- INSTRUCTIONS TO FOLLOW: Without the pictures, write out all the lines below exactly as they appear.

- DATASET EXCERPT:

* begin *

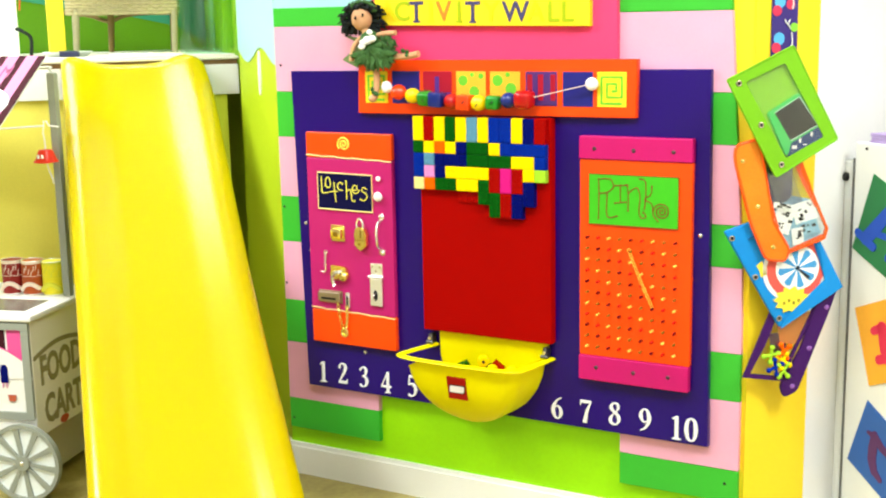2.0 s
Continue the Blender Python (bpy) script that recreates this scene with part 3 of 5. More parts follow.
def bin_outline(n=41):
    """Plan of the rim: out from the wall, along the bowed front and back to the wall."""
    corners = [Vector(q) for q in ((0.446, -0.004), (0.404, -0.160), (0.776, -0.166), (0.798, -0.004))]
    pts = [corners[0]]
    for k in (1, 2):
        a, b, c = corners[k - 1], corners[k], corners[k + 1]
        p, q = b + (a - b).normalized() * 0.040, b + (c - b).normalized() * 0.040
        pts += [(1 - t) ** 2 * p + 2 * t * (1 - t) * b + t * t * q for t in [j / 6 for j in range(7)]]
        if k == 1:
            pts += [b.lerp(c, u) - Vector((0, 0.011 * math.sin(math.pi * u))) for u in [0.15 + 0.07 * j for j in range(11)]]
    pts.append(corners[3])
    run = [0.0]
    for a, b in zip(pts, pts[1:]):
        run.append(run[-1] + (b - a).length)
    out = []
    for i in range(n):
        d = run[-1] * i / (n - 1)
        k = max(j for j in range(len(pts) - 1) if run[j] <= d + 1e-9)
        out.append(pts[k].lerp(pts[k + 1], (d - run[k]) / max(1e-9, run[k + 1] - run[k])))
    return out


def bin_body():
    """The bowl: the rim's plan drawn in towards a rounded bottom, with an inner skin."""
    bm = bmesh.new()
    plan, rows = bin_outline(), []
    n = len(plan)
    levels = [rimz - 0.174 * math.sin(math.pi / 2 * k / 16) for k in range(17)]
    for inset, zs in ((0.0, levels), (0.004, [max(z, rimz - 0.170) for z in levels][::-1])):
        for z in zs:
            t = max(0.0, min(1.0, (rimz - z) / 0.174))
            wide = 0.895 * (0.10 + 0.90 * max(0.0, 1 - t ** 1.85) ** 0.48) - inset / 0.19
            deep = 0.945 * (1 - 0.42 * t ** 2.6) - inset / 0.16
            row = []
            for i, p in enumerate(plan):
                # the end at the wall dips below the rim
                row.append(bm.verts.new((cx + (p.x - cx) * wide, -0.004 + (p.y + 0.004) * deep, min(z, rimz - 0.095 * max(0.0, 1 - i / 13)))))
            rows.append(row)
    for k in range(len(rows) - 1):
        if k == 16:
            continue
        for i in range(n - 1):
            bm.faces.new((rows[k][i], rows[k][i + 1], rows[k + 1][i + 1], rows[k + 1][i]))
    for row in (rows[16], rows[17]):
        bm.faces.new(row)
    return bm


bin_ = thing("brick_bin", "yellow plastic half-round storage bin hung below the baseplate", "bin", (cx, -0.08, rimz - 0.174))
part("bowl", bin_body(), BINYELLOW, bin_, smooth=True)


rimbm = tube([(p.x, p.y, rimz) for p in bin_outline()], 0.0110, 12, flat=0.46)
part("rim", rimbm, BINYELLOW, bin_, "rolled yellow rim", smooth=True)
BINSTEEL = mat("dark_hook_steel", (0.13, 0.13, 0.14), 0.35, metal=0.9, var=0.15)
back = [(0.460, 0.522), (0.790, 0.522), (0.782, 0.47), (0.745, 0.40), (0.70, 0.35), (0.65, 0.320), (0.59, 0.308), (0.53, 0.325), (0.48, 0.38), (0.462, 0.45)]
part("back_plate", prism(back, -0.012, -0.004, 0.002), BINYELLOW, bin_)
for x in (0.440, 0.788):
    br = part("bracket", box(x - 0.006, x + 0.006, -0.030, -0.002, 0.483, 0.512, 0.003), BINSTEEL, bin_, "dark steel hanging bracket")
    part("pin", rod((x - 0.010, -0.031, 0.489), (x + 0.010, -0.031, 0.489), 0.0050), BINSTEEL, br, smooth=True)
    part("pin", rod((x, -0.028, 0.500), (x, -0.034, 0.500), 0.0045), CHROME, br, "bright screw head", smooth=True)
BADGE = Matrix.Translation((0.5965, -0.1615, 0.4125)) @ pose(0, 0, 0, 12.5, 0, 0)
lg = part("badge", prism([(-0.0275, -0.0315), (0.0275, -0.0315), (0.0275, 0.0315), (-0.0275, 0.0315)], -0.0012, 0.006), mat("red_badge_print", (0.34, 0.004, 0.002), 0.4), bin_, "red square badge with a plain white mark", m=BADGE)
part("badge_mark", prism(rounded([(-0.0255, -0.0140), (0.0225, -0.0140), (0.0262, 0.0110), (-0.0215, 0.0110)], 0.006), -0.0018, -0.0012), BLACK, lg, "dark outline of the badge's mark", m=BADGE)
part("badge_mark", prism(rounded([(-0.0225, -0.0112), (0.020, -0.0112), (0.0235, 0.0085), (-0.0188, 0.0085)], 0.005), -0.0024, -0.0018), KNOBWHITE, lg, m=BADGE)


def toy_brick(col, at, rot, w=1, h=1, label=""):
    bm = brick_bm(w, h)
    bm.transform(Matrix.Translation((-w * CELL / 2, 0.009, h * CELL / 2)))
    return solid("toy_brick", bm, BRICK[col], label or f"loose {col} plastic building brick in the bin", "toy brick", m=pose(*at, *rot), group="loose bricks in the bin")


random.seed(4)
for k in range(16):
    col = ("red", "yellow", "green", "blue", "orange", "yellow")[k % 6]
    toy_brick(col, (0.50 + 0.028 * (k % 8) + random.uniform(-0.01, 0.01), -0.045 - 0.05 * (k // 8), 0.390 + random.uniform(0, 0.02)), (random.uniform(-60, 60), random.uniform(-40, 40), random.uniform(0, 180)))
toy_brick("orange", (0.505, -0.060, 0.434), (70, 20, 30), 1, 1)
toy_brick("green", (0.545, -0.055, 0.429), (20, 62, 40), 1, 2, "loose dark green plastic building brick in the bin")
toy_brick("green", (0.585, -0.070, 0.429), (80, 10, 20), 2, 1)
toy_brick("red", (0.655, -0.070, 0.441), (10, 40, 20), 1, 2)
toy_brick("yellow", (0.700, -0.050, 0.429), (40, 10, 60), 2, 1)
toy_brick("green", (0.620, -0.045, 0.429), (30, 60, 10), 1, 2)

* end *

- RIGHT ANSWER:
2.0 s
Continue the Blender Python (bpy) script that recreates this scene with part 3 of 5. More parts follow.
def bin_outline(n=41):
    """Plan of the rim: out from the wall, along the bowed front and back to the wall."""
    corners = [Vector(q) for q in ((0.446, -0.004), (0.404, -0.160), (0.776, -0.166), (0.798, -0.004))]
    pts = [corners[0]]
    for k in (1, 2):
        a, b, c = corners[k - 1], corners[k], corners[k + 1]
        p, q = b + (a - b).normalized() * 0.040, b + (c - b).normalized() * 0.040
        pts += [(1 - t) ** 2 * p + 2 * t * (1 - t) * b + t * t * q for t in [j / 6 for j in range(7)]]
        if k == 1:
            pts += [b.lerp(c, u) - Vector((0, 0.011 * math.sin(math.pi * u))) for u in [0.15 + 0.07 * j for j in range(11)]]
    pts.append(corners[3])
    run = [0.0]
    for a, b in zip(pts, pts[1:]):
        run.append(run[-1] + (b - a).length)
    out = []
    for i in range(n):
        d = run[-1] * i / (n - 1)
        k = max(j for j in range(len(pts) - 1) if run[j] <= d + 1e-9)
        out.append(pts[k].lerp(pts[k + 1], (d - run[k]) / max(1e-9, run[k + 1] - run[k])))
    return out


def bin_body():
    """The bowl: the rim's plan drawn in towards a rounded bottom, with an inner skin."""
    bm = bmesh.new()
    plan, rows = bin_outline(), []
    n = len(plan)
    levels = [rimz - 0.174 * math.sin(math.pi / 2 * k / 16) for k in range(17)]
    for inset, zs in ((0.0, levels), (0.004, [max(z, rimz - 0.170) for z in levels][::-1])):
        for z in zs:
            t = max(0.0, min(1.0, (rimz - z) / 0.174))
            wide = 0.895 * (0.10 + 0.90 * max(0.0, 1 - t ** 1.85) ** 0.48) - inset / 0.19
            deep = 0.945 * (1 - 0.42 * t ** 2.6) - inset / 0.16
            row = []
            for i, p in enumerate(plan):
                # the end at the wall dips below the rim
                row.append(bm.verts.new((cx + (p.x - cx) * wide, -0.004 + (p.y + 0.004) * deep, min(z, rimz - 0.095 * max(0.0, 1 - i / 13)))))
            rows.append(row)
    for k in range(len(rows) - 1):
        if k == 16:
            continue
        for i in range(n - 1):
            bm.faces.new((rows[k][i], rows[k][i + 1], rows[k + 1][i + 1], rows[k + 1][i]))
    for row in (rows[16], rows[17]):
        bm.faces.new(row)
    return bm


bin_ = thing("brick_bin", "yellow plastic half-round storage bin hung below the baseplate", "bin", (cx, -0.08, rimz - 0.174))
part("bowl", bin_body(), BINYELLOW, bin_, smooth=True)


rimbm = tube([(p.x, p.y, rimz) for p in bin_outline()], 0.0110, 12, flat=0.46)
part("rim", rimbm, BINYELLOW, bin_, "rolled yellow rim", smooth=True)
BINSTEEL = mat("dark_hook_steel", (0.13, 0.13, 0.14), 0.35, metal=0.9, var=0.15)
back = [(0.460, 0.522), (0.790, 0.522), (0.782, 0.47), (0.745, 0.40), (0.70, 0.35), (0.65, 0.320), (0.59, 0.308), (0.53, 0.325), (0.48, 0.38), (0.462, 0.45)]
part("back_plate", prism(back, -0.012, -0.004, 0.002), BINYELLOW, bin_)
for x in (0.440, 0.788):
    br = part("bracket", box(x - 0.006, x + 0.006, -0.030, -0.002, 0.483, 0.512, 0.003), BINSTEEL, bin_, "dark steel hanging bracket")
    part("pin", rod((x - 0.010, -0.031, 0.489), (x + 0.010, -0.031, 0.489), 0.0050), BINSTEEL, br, smooth=True)
    part("pin", rod((x, -0.028, 0.500), (x, -0.034, 0.500), 0.0045), CHROME, br, "bright screw head", smooth=True)
BADGE = Matrix.Translation((0.5965, -0.1615, 0.4125)) @ pose(0, 0, 0, 12.5, 0, 0)
lg = part("badge", prism([(-0.0275, -0.0315), (0.0275, -0.0315), (0.0275, 0.0315), (-0.0275, 0.0315)], -0.0012, 0.006), mat("red_badge_print", (0.34, 0.004, 0.002), 0.4), bin_, "red square badge with a plain white mark", m=BADGE)
part("badge_mark", prism(rounded([(-0.0255, -0.0140), (0.0225, -0.0140), (0.0262, 0.0110), (-0.0215, 0.0110)], 0.006), -0.0018, -0.0012), BLACK, lg, "dark outline of the badge's mark", m=BADGE)
part("badge_mark", prism(rounded([(-0.0225, -0.0112), (0.020, -0.0112), (0.0235, 0.0085), (-0.0188, 0.0085)], 0.005), -0.0024, -0.0018), KNOBWHITE, lg, m=BADGE)


def toy_brick(col, at, rot, w=1, h=1, label=""):
    bm = brick_bm(w, h)
    bm.transform(Matrix.Translation((-w * CELL / 2, 0.009, h * CELL / 2)))
    return solid("toy_brick", bm, BRICK[col], label or f"loose {col} plastic building brick in the bin", "toy brick", m=pose(*at, *rot), group="loose bricks in the bin")


random.seed(4)
for k in range(16):
    col = ("red", "yellow", "green", "blue", "orange", "yellow")[k % 6]
    toy_brick(col, (0.50 + 0.028 * (k % 8) + random.uniform(-0.01, 0.01), -0.045 - 0.05 * (k // 8), 0.390 + random.uniform(0, 0.02)), (random.uniform(-60, 60), random.uniform(-40, 40), random.uniform(0, 180)))
toy_brick("orange", (0.505, -0.060, 0.434), (70, 20, 30), 1, 1)
toy_brick("green", (0.545, -0.055, 0.429), (20, 62, 40), 1, 2, "loose dark green plastic building brick in the bin")
toy_brick("green", (0.585, -0.070, 0.429), (80, 10, 20), 2, 1)
toy_brick("red", (0.655, -0.070, 0.441), (10, 40, 20), 1, 2)
toy_brick("yellow", (0.700, -0.050, 0.429), (40, 10, 60), 2, 1)
toy_brick("green", (0.620, -0.045, 0.429), (30, 60, 10), 1, 2)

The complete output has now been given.